En esta verdadera parada militar primero desfilan los moros seguidos de los cristianos, habiendo participado en su última edición 4.200 representantes del ejército moro acompañados por más de 500 bandas de guerra y 200 espadachines con 36 piezas de artillería, mientras la tropa cristiana la formaron 4.100 soldados, 350 bandas de guerra y 150 espadachines con 38 piezas de artillería.

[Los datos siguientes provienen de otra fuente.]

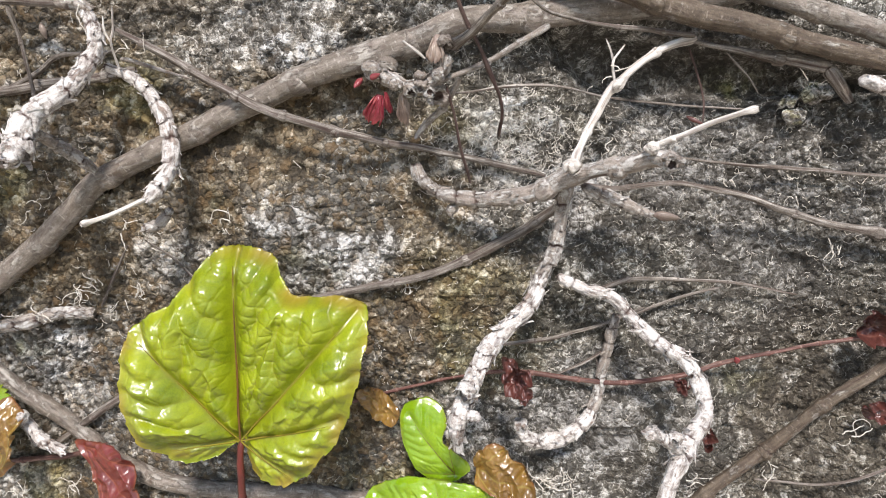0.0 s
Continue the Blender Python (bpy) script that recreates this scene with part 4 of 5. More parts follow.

La primera -y por ahora única actuación de las morismas mexicanas en España-, tuvo lugar el año 2013 en el escenario del castillo de la Plaza Mayor de la ciudad de Ontinyent con motivo de la visita efectuada por la de Zacatecas a sus fiestas patronales, donde ofreció su representación de la batalla de Lepanto de 1571. Durante el reciente periplo que tuve ocasión de realizar por tierras coloniales del centro y norte del país mexicano, pude constatar que la morisma es una tradición tan viva en México como lo son en España las Fiestas de Moros y Cristianos y aunque el paso del tiempo ha sellado algunos aspectos diferenciadores entre ambas, continúan siendo muchos todavía aquellos que les unen. En mi visita a la hermosa ciudad de Zacatecas no dejé de percibir el profundo sentir popular por estos arraigados festejos, pude conocer “in situ” el peculiar escenario en que se desarrollan y como preciado colofón, ser recibido por el cronista del Estado D. Manuel González Ramírez, ya conocedor de nuestras fiestas españolas, a quien desde estas líneas quiero agradecer su gentileza al poner a mi disposición valiosa información de sus queridos festejos, tan lejanos en la distancia con los de nuestra Cocentaina y sin embargo tan cercanos en el corazón.